By deejayoh on July 30th, 2008 at 4:59 PM · 31 Comments

I have a couple of RSS feeds from real estate sites that I use to monitor listings that might be of interest to me.  They are targeted at a couple of neighborhoods, and focused on homes that are likely to be mid-century modern.  Over the past couple of weeks, I had noted that the volume of new listings had really dropped off.  I mean, there was almost no activity. I attributed it to the market slowing down – figured it was just a late summer phenomenon.
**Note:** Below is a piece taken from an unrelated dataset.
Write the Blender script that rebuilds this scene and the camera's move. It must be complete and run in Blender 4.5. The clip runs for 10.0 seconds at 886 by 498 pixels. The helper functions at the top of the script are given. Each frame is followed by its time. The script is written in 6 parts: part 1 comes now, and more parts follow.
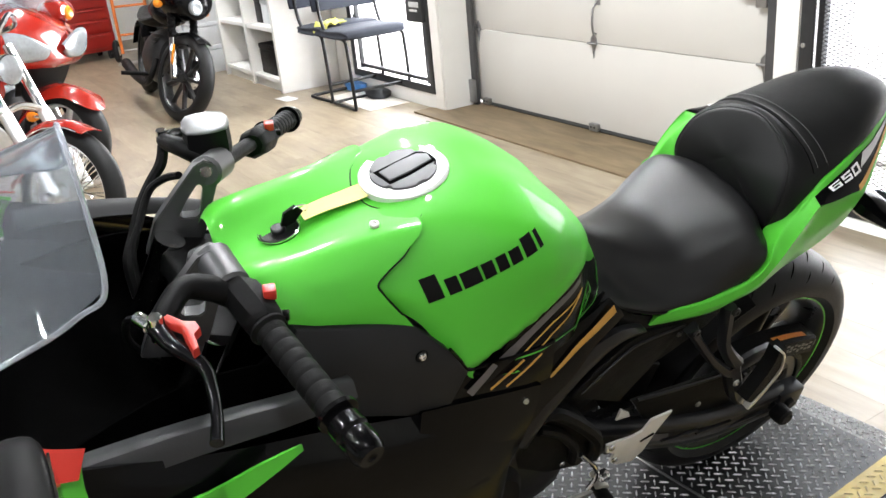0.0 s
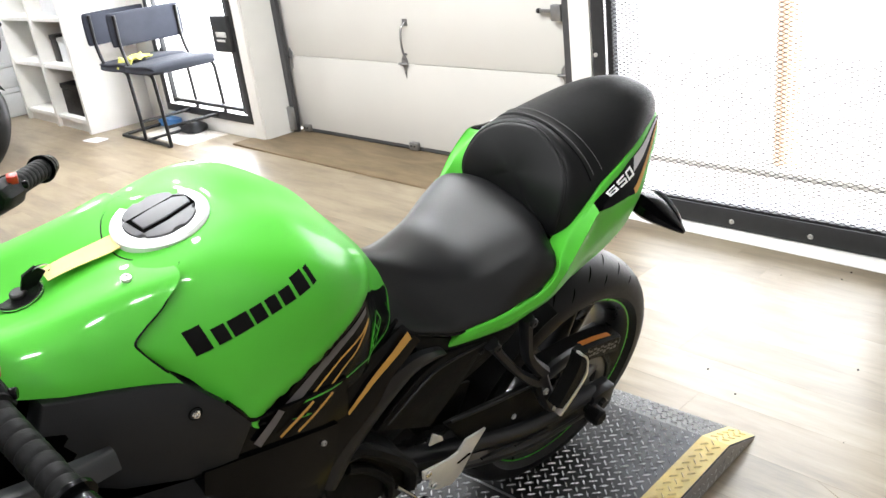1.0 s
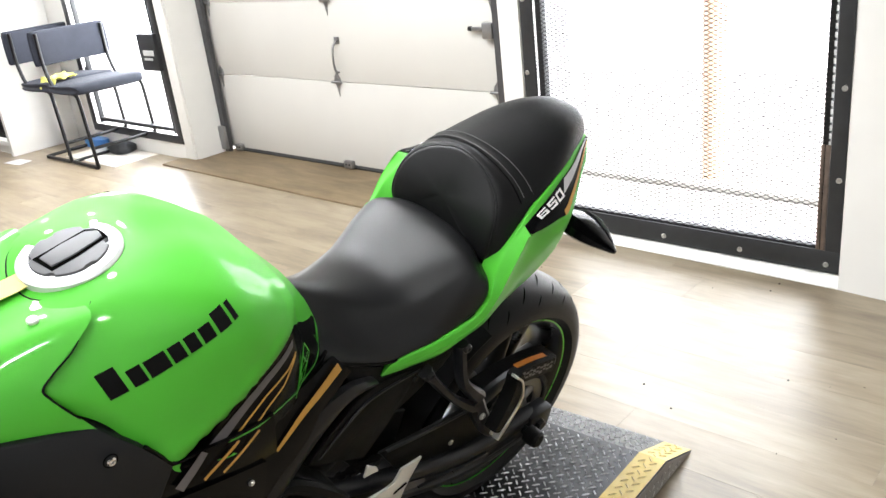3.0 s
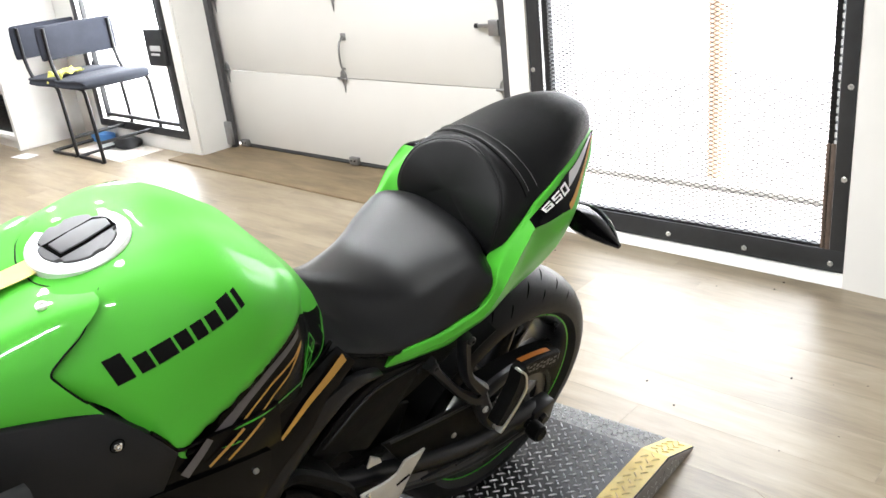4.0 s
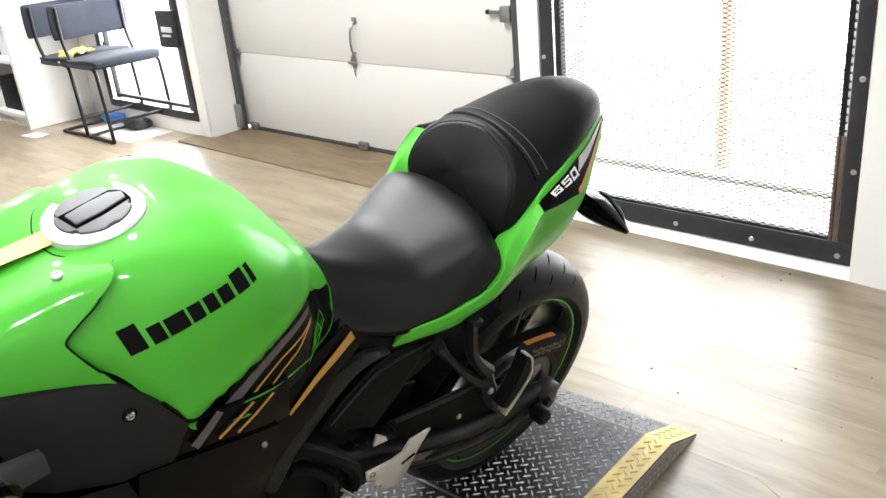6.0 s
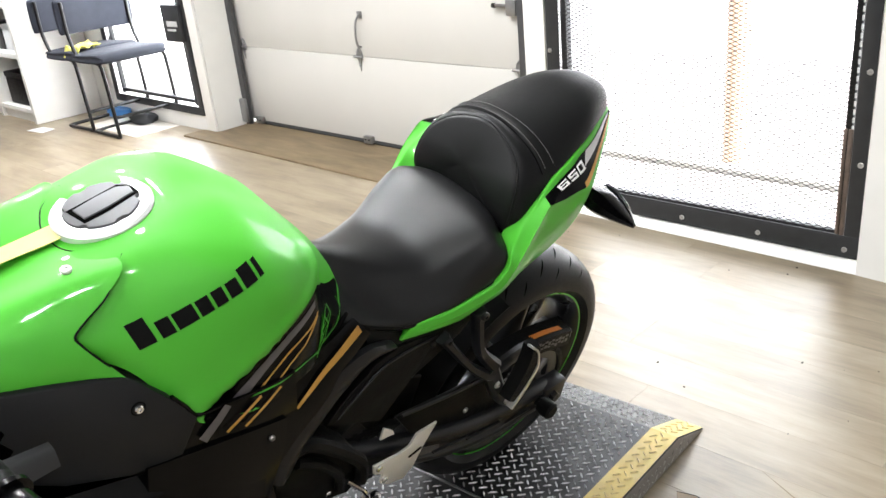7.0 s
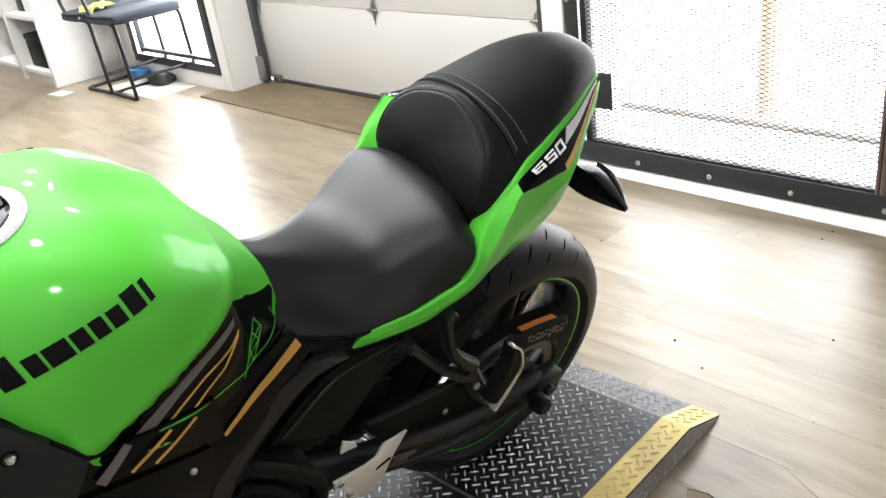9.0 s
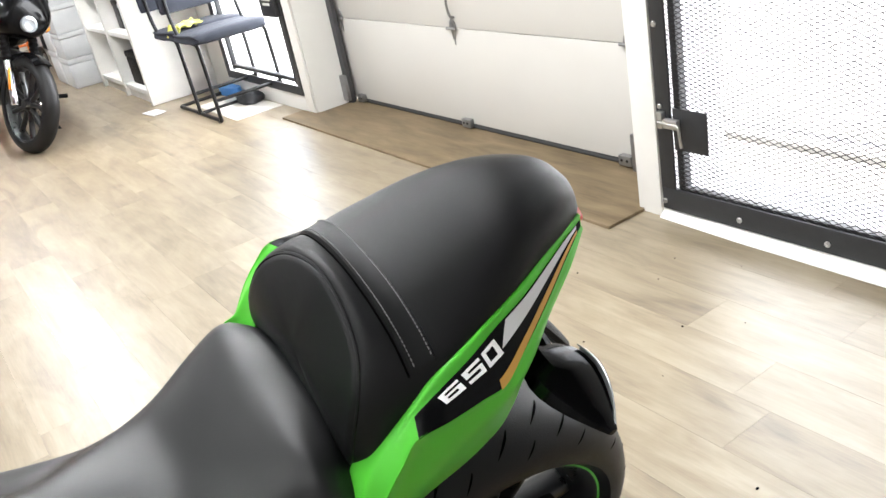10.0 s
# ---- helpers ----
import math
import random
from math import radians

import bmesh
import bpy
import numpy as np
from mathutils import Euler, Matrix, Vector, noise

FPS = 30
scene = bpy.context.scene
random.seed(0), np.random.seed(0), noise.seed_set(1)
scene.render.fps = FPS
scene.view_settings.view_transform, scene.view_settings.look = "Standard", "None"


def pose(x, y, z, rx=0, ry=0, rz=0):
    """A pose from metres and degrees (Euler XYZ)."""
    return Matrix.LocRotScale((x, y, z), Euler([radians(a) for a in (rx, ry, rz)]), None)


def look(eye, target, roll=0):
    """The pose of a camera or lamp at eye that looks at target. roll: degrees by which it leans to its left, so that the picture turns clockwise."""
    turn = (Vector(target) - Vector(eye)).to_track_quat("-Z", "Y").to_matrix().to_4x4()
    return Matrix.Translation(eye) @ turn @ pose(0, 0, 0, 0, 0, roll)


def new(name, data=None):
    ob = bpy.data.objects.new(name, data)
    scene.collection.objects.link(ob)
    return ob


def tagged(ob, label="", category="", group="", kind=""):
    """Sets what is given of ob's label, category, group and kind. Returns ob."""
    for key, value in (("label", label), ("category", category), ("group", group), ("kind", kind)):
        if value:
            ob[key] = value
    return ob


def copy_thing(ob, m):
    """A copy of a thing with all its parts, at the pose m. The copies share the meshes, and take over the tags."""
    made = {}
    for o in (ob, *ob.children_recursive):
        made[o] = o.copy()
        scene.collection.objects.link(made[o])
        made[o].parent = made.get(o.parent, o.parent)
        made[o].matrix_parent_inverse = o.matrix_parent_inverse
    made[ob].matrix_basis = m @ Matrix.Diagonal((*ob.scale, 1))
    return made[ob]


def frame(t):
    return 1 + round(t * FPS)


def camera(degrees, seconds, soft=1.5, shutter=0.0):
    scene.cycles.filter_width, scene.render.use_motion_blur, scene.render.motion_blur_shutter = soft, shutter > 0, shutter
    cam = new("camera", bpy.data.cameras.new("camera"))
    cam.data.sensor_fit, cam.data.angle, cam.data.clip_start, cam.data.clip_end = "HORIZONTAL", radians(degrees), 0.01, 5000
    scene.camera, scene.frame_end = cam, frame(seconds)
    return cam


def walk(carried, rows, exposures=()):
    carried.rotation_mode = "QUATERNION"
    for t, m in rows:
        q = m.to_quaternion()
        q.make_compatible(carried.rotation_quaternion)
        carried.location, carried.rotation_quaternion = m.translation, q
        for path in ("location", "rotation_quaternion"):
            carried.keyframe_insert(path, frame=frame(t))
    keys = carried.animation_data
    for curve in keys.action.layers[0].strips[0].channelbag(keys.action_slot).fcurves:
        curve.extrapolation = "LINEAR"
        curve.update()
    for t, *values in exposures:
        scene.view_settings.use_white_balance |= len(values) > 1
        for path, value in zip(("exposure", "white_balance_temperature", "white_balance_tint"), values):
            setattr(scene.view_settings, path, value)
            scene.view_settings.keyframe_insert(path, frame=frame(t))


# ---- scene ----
cam = camera(55.0, 10.0)
PATH = [
    (0, (3.761, -3.303, 1.381), (2.161, -2.377, 0.619), -5.68),
    (0.5, (3.783, -3.242, 1.375), (2.285, -2.148, 0.629), -7.18),
    (1, (3.784, -3.200, 1.370), (2.389, -1.980, 0.617), -7.15),
    (1.5, (3.780, -3.179, 1.375), (2.426, -1.901, 0.643), -6.82),
    (2, (3.777, -3.170, 1.381), (2.446, -1.864, 0.658), -6.95),
    (2.5, (3.774, -3.166, 1.382), (2.457, -1.848, 0.655), -6.94),
    (3, (3.774, -3.167, 1.376), (2.474, -1.838, 0.639), -6.72),
    (4.5, (3.784, -3.178, 1.369), (2.474, -1.859, 0.629), -6.27),
    (5, (3.787, -3.178, 1.368), (2.479, -1.859, 0.625), -6.37),
    (5.5, (3.786, -3.185, 1.363), (2.481, -1.873, 0.605), -5.66),
    (7, (3.784, -3.192, 1.364), (2.466, -1.903, 0.589), -5.70),
    (7.5, (3.784, -3.195, 1.362), (2.509, -1.885, 0.551), -5.32),
    (8, (3.791, -3.255, 1.374), (2.555, -1.875, 0.621), -4.38),
    (8.5, (3.766, -3.228, 1.352), (2.569, -1.878, 0.489), -7.45),
    (9, (3.750, -2.970, 1.348), (2.384, -1.798, 0.475), -8.20),
    (9.5, (3.647, -2.722, 1.317), (2.183, -1.682, 0.437), -6.98),
    (10, (3.543, -2.398, 1.346), (1.981, -1.478, 0.502), -11.49),
]
walk(cam, [(t, look(eye, target, roll)) for t, eye, target, roll in PATH],
     exposures=[(0, 2.85), (1.5, 2.95), (5.5, 2.96), (7.5, 2.90), (8.5, 2.87), (10, 2.95)])
from mathutils.bvhtree import BVHTree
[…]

Then I checked them this morning, and was surprised to find five or six new listings on each.  What was going on?  So I headed over to Redfin to check to see what Seattle had in the way of new listings overall (side note:  what did we ever do before Redfin!?).  What I found there was pretty interesting:

  • There were 108 new listings in Seattle yesterday, versus 123 in the last three days and 350 in the last week.  The rate of new listings was double the average of the last three, seven, or fourteen day period!

Seattle Surge

  • I figured this might be some sort of statistical anomaly – so I checked Bellevue too.  It looks almost exactly the same:

Bellevue Surge

Checked Tacoma too. Same story:

Tacoma Surge

I’m not sure what might be going on.  I thought that listings were more likely to come on to market early in the month, not late in the month – but they seem to have exploded on the last day of the month.  I see three possible explanations:

  1. It’s normal.  The drop off just reflects the fact that homes sold.  (I don’t personally think this makes sense.  Homes aren’t selling all that quickly, and I don’t think it would explain the big difference between the one and 3 day average)
  2. There was some sort of glitch in the feed from NWMLS and new listings didn’t get posted for a couple days
  3. What I initially surmised:  that sellers had been waiting to see what happened with the Housing Recovery Bill and decided that since it was signed,  it was a great time to jump back into the market.

What say ye?  Any other perspectives?